Same problem on Julia 1.3.1 and without threads. On your master branch the error message is different:

julia> for (X_batch,y_batch) in eachbatch((X_train,y_train), obsdim=1, size=10)
           train!(model,X_batch,y_batch,iterations=3)
       end
ERROR: MethodError: no method matching natural_gradient!(::Array{Float64,1}, ::Array{Float64,1}, ::Float64, ::AugmentedGaussianProcesses.AVIOptimizer{Float64,Descent}, ::Array{Float64,2}, ::AugmentedGaussianProcesses._OSVGP{Float64})
Closest candidates are:
  natural_gradient!(::AbstractArray{T,1} where T, ::AbstractArray{T,1} where T, ::Real, ::AugmentedGaussianProcesses.AVIOptimizer, ::AbstractArray{T,2} where T, ::AugmentedGaussianProcesses._VGP{T}) where {T, L} at /home/robertfeldt/.julia/packages/AugmentedGaussianProcesses/rhnm9/src/inference/analyticVI.jl:184
  natural_gradient!(::AbstractArray{T,1}, ::AbstractArray{T,1}, ::Real, ::AugmentedGaussianProcesses.AVIOptimizer, ::AbstractArray{T,2} where T, ::AugmentedGaussianProcesses._SVGP{T}) where T<:Real at /home/robertfeldt/.julia/packages/AugmentedGaussianProcesses/rhnm9/src/inference/analyticVI.jl:197
  natural_gradient!(::AbstractArray{T,1}, ::AbstractArray{T,1}, ::AnalyticVI, ::AugmentedGaussianProcesses.AVIOptimizer, ::AbstractArray{T,2} where T, ::AugmentedGaussianProcesses._OSVGP{T}) where T at /home/robertfeldt/.julia/packages/AugmentedGaussianProcesses/rhnm9/src/inference/analyticVI.jl:231
Stacktrace:
 [1] _broadcast_getindex_evalf at ./broadcast.jl:631 [inlined]
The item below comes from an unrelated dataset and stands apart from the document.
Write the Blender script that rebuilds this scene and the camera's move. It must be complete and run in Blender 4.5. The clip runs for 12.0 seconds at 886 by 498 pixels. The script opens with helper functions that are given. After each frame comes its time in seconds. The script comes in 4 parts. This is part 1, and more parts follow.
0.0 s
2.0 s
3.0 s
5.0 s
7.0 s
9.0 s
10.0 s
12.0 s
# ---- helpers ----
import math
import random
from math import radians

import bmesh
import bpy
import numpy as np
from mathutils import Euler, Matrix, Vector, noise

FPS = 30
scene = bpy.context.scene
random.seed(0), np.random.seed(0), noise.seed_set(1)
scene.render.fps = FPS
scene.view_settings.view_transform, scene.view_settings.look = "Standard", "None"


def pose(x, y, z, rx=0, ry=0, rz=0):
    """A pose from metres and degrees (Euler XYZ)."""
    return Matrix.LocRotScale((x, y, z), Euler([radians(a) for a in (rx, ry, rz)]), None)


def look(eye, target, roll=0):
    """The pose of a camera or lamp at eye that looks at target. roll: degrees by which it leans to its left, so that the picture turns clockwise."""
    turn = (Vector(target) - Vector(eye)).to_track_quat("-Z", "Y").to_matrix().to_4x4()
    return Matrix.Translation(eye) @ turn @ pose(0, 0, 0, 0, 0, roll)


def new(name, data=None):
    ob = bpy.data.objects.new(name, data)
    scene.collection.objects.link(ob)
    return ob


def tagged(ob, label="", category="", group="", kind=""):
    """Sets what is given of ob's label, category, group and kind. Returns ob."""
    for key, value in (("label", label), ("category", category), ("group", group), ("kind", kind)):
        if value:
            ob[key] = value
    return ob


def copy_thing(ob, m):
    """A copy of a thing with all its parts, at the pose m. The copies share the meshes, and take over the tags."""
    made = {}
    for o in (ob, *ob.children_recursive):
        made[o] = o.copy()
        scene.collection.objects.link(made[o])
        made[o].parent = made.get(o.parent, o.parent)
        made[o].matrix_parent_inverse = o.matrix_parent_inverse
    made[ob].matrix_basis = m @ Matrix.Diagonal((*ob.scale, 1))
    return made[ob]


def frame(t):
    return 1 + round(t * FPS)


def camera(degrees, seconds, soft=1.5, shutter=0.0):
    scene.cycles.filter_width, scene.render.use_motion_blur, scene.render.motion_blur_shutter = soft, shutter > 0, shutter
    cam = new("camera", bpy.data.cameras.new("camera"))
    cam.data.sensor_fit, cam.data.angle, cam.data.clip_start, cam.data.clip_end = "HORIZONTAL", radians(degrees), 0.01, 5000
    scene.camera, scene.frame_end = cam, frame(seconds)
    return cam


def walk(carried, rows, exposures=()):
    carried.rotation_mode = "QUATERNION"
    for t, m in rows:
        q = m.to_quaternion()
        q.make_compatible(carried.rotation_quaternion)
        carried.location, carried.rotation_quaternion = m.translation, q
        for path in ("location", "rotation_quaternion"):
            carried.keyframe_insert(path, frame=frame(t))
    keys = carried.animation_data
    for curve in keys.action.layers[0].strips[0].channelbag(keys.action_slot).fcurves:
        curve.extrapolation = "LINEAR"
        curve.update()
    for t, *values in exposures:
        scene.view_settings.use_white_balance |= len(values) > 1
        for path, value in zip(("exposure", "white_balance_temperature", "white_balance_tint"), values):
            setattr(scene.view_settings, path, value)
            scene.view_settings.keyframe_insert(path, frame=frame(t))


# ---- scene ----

 [2] _broadcast_getindex at ./broadcast.jl:604 [inlined]
 [3] getindex at ./broadcast.jl:564 [inlined]
theogf commented 4 years ago

Thanks for testing it! It definitely shows there is something wrong with my tests :sweat_smile: I corrected the problem and a new release should fix it soon. The threads should generally not be an issue.